All I want for Christmas is a reason to keep teaching in Oklahoma. It’s getting harder and harder for me to find reasons to keep teaching in this state. I’ve been a good teacher this year - I promise! I was selected as Teacher of the Year, I was a Finalist for National Teacher of the Year, and I ran for office. And even without the titles, I’ve been an excellent teacher to my students. We’ve tried some new methods in class and had tons of fun learning math, but, well, I don’t know.
I’m frustrated because I’ve been made to feel guilty about asking for more. Some legislators in my state have portrayed educators as whiny and impossible to please. They say we should stop complaining and that we should have known going into this profession wouldn’t be lucrative. Santa, I knew it would be tough. I did. I knew I’d never be financially rich, but that the rewards of educating children would balance everything out. Thank you notes serve as my currency in this profession. But thank you notes don’t pay the bills.

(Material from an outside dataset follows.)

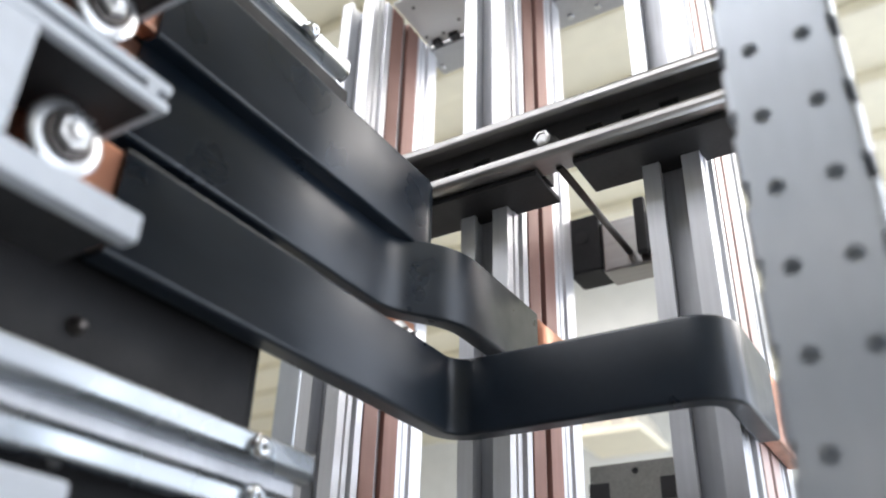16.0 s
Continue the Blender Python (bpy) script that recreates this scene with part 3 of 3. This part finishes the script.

Santa, I’m making less money now than when I started teaching five years ago. Here's my paycheck from May of my first year of teaching:
And here's my latest paycheck, nearly five years later:
My monthly salary has decreased steadily since I was selected as Teacher of the Year for a few reasons. After stepping out of the classroom last year to travel and speak, I had to step away from my department chair position and lost some money there. Plus, I could no longer teach an extra hour each day, costing me $4,000 over the year. And when I made the decision to run for office last April, I took a gamble and chose to step away from teaching special education and switched over to general education, further reducing my pay since special education teachers in my district receive an additional 5% of their base salary. Rounding out the reductions is the new addition of our sweet baby girl on my insurance.
This month’s paycheck is $1,872. After rent, and a few bills, my account will be back down to, well, I’m embarrassed to say. And once my wife's maternity leave ends, we'll have a huge expense in daycare costs. My wife, Kaysi, is also a teacher and she makes a little more than I do since she teaches an extra class, but I don’t think we can do this. I have my Master’s degree and while I know I’m doing exactly what God wants me to do in this world, I feel like my state is punishing me for teaching. I helped launch the penny sales tax initiative to secure a teacher salary increase and provide much needed funding in other areas of education, but my neighbors, friends and family voted against it last month. I get it. Tax increases aren’t favorable and it did feel like we were letting legislators off the hook. I think there will be some unintended consequences and lawmakers will feel less inclined to secure teacher pay increases. Many people tell me they want to fund education, but when it comes time to make the tough decisions, we default back to the same old same old and end up losing more resources for our students in the process.
Our state isn’t generating the recurring revenue it needs to, due in large part to poor tax policies in place, but I certainly don’t want my salary increased at the cost of other agency’s resources. Santa, I’d be completely fine if I knew that the funding for students in my classroom and across the state would improve. Above my own salary increase, I’d keep teaching if there was hope that education in this state will get better. You know I’m an eternal optimist (#TeachLikeMe), but with everything I see happening at the federal and state levels, I’m worried there are dark times ahead in education.
This Christmas, all I want is a reason to keep teaching in Oklahoma. My wife and I would be in a different tax bracket if we moved out of state. People talk about cost of living, but the amount of student loan debt we have is the same whether we live in Oklahoma or elsewhere. If I stay here, I can only continue making the same minimum payment on the credit cards and student loans my wife and I share. People forget about that when they tell me about cost of living, Santa. Nor am I financially irresponsible. We cut cable a long time ago, so Netflix ($10/month) is our sole source of entertainment. As a math teacher, budgets are my thing and we had some crunching to do when we recently refinanced my wife’s private student loans and consolidated her federal ones. Had we not refinanced, our account balance would be in the red each month. The thing is, there are starting pay scales in surrounding states that are at levels that will take me 30 years to attain. Again, there are teachers in nearby states with starting salaries that are the same as 30-year educators in Oklahoma. It’s hard to ignore. My old roommate who taught with me at Norman High two years ago made the move down to Lewisville ISD in Texas. Here's a link to the new teacher salary schedule in his school district.
I know it’s a lot to ask, Santa, but I’m hoping you can help. I’ll continue to pray daily, but I figured I’d also try writing you and asking you for a Christmas miracle. The Sheehans are willing to wait this out just a little longer before we call it for good and leave to teach elsewhere. We just want to provide for our sweet baby girl and do the job God called us to do. I hope that’s not asking too much.